This project aims to provide a simple implementation of some Machine Learning (ML) basic building blocks, mostly linear neural networks (Multi Layer Perceptron), and multi-layer recurrent neural networks (specifically LSTM). These are implemented in simple C, making all algorithm details evident.
- Neural networks
- Linear (Dense) fully connected neural network
- LSTM - Long Short Term Memory neural network (Hochreiter - Schmidhuber - Gers - Cummins)
- Embedding (Mikolov)
- Multi-layer neural network model
- Activation functions and their derivatives
- Sigmoid
- ReLU - Rectified Linear Unit
- Softmax
- Loss functions and their derivatives
- Mean Square Error - regression
- Cross Entropy - classification
- CTC - Connectionist Temporal Classification (Graves)
- Optimizer
- ADAMW - Adaptive Moment Estimation with Weight decay (Loshchilov - Hutter)
- Sequencing
- Beam search
- Sequence alignment (Needleman - Wunsch)
- Edit distance (Levenshtein)
- Search
- Approximate Nearest Neighbors - Annoy (Erik Bernhardsson)
- Decomposition
- SVD - Singular Value Decomposition (Golub - Reinsch)
- PCA - Principal Components Analysis
- QR Decomposition
The code should be quite portable, as it does not explicitly use any
special hardware, and only relies on compiler (GCC) optimizations.
ML algorithms involve working with arrays of real numbers. This code
uses the C float type to store floating-point values that approximate
real numbers. In C, there are a few ways to store arrays of numbers.
This code stores two-dimensional arrays in continuous memory, in a
row-major fashion. For example, an array A of 2 rows and 3 columns that
stores the numbers 1 to 6 is laid out in memory as 6 consecutive floats
storing the values 1, 2, 3, 4, 5, 6. A[1][2] references the second
row's third element, which stores the value 6.
Often, arrays passed to various functions do not have predetermined
sizes. The function's array parameter is of generic type, and the
actual number of rows and columns is passed as separate parameters. For
better readability, the code makes extensive use of typedefs and casts
so that inside a function the array elements are accessed in a natural
way, i.e., as row and column subscripts, for eample A[1][2]. See
array.h, for more details.
The code generally uses heap memory to prevent stack overflow when
dealing with large arrays. The allocmem() macro
ensures that the allocated memory is properly initialized to all zeros;
if not enough memory is available, it prints an error message and
termintes the program.
The neural network architecture does not incorporate a separate bias
term. Instead it uses the "Bias Trick": it incorporates the bias term
directly into the weight matrix. This is done by adding an extra input
to each neuron that is always set to 1, called the bias input. The
corresponding weight for this bias input effectively becomes the bias
term. This way, the bias can be treated as just another weight,
simplifying matrix operations.
A good starting point is testmodel.c, which is a program that tests different Neural Network models against simple test cases. This program provides a good idea on how models are constructed, trained and used to make predictions.

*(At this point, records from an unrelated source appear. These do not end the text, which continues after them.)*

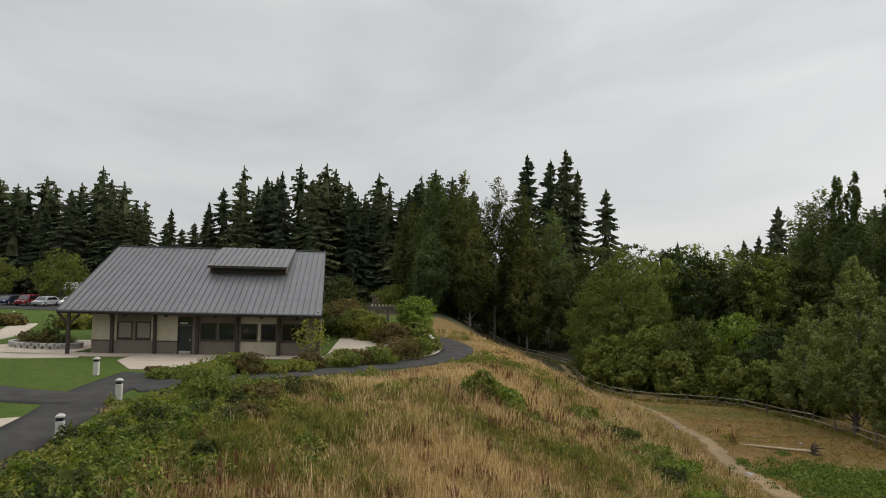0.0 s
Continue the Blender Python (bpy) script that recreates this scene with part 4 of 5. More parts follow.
BACK_V = 2 * RIDGE_V - EAVE_V
roof = slope("roof", EAVE_V, EAVE_Z, RIDGE_V, RIDGE_Z, 0.12, M_ROOF, house, U0, U1, R0, R1)
tagged(roof, "grey standing-seam metal roof")
slope("roof", RIDGE_V + 0.004, RIDGE_Z, BACK_V, EAVE_Z, 0.12, M_ROOF, house, R0, R1, R0, R1 - 0.9)
slope("fascia", EAVE_V - 0.03, EAVE_Z - 0.02, EAVE_V - 0.003, EAVE_Z - 0.02, 0.24, M_BROWN, house)
part("gutter", block((U0, EAVE_V - 0.16, EAVE_Z - 0.14), (U1, EAVE_V - 0.034, EAVE_Z - 0.01), 0.03), M_SEAM, house)
part("ridge_cap", block((R0, RIDGE_V - 0.16, RIDGE_Z - 0.05), (R1, RIDGE_V + 0.16, RIDGE_Z + 0.05), 0.02), M_SEAM, house)
for u, r in ((U0 - 0.06, R0 - 0.06), (U1, R1)):
    slope("rake_trim", EAVE_V, EAVE_Z + 0.045, RIDGE_V, RIDGE_Z + 0.045, 0.30, M_SEAM, house, u, u + 0.06, r, r + 0.06)
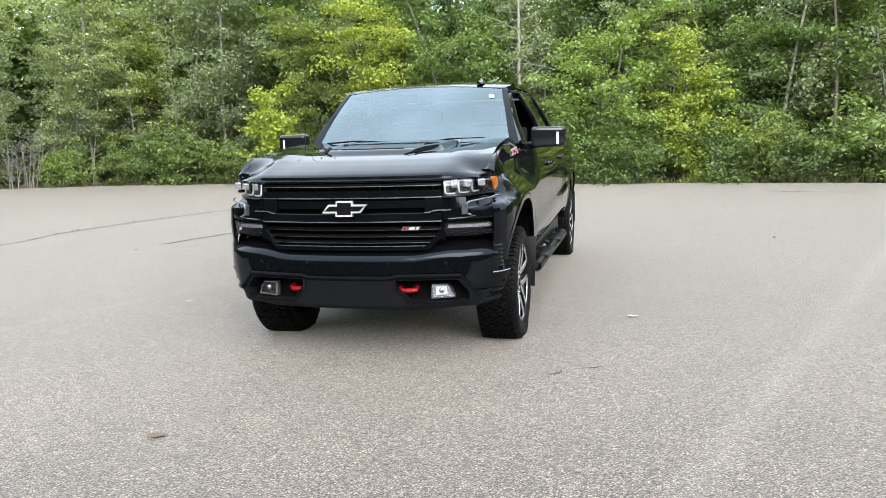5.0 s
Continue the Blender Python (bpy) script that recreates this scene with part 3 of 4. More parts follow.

This code should compile and run on Linux and MacOS.
Clone the repository (or dwonload the source code) into a sub-directory
for example ~/mlinc . In this directory youshould see a Makefile. run
$ make
The resulting programs will be in bin sub-directory. Try running
$ bin/testmem
Some test programs use C bindings to Python matplotlib to display
training results. This requires that Python and matplotlib be present
see Plot.mk file for expected location of python libraries. Plotting can
be turned off when compiling the code using the NOPLOT flag
$ make NOPLOT=Yes
Scripts in the scripts sub-directory fetch publicly available datasets
for use in test programs. For example:
$ scripts/getirisdata.sh
In the project root directory, run these commands:
$ bin/testmodel
$ bin/har
$ bin/timit
$ bin/testembed
The use of this software is governed by the LGPL license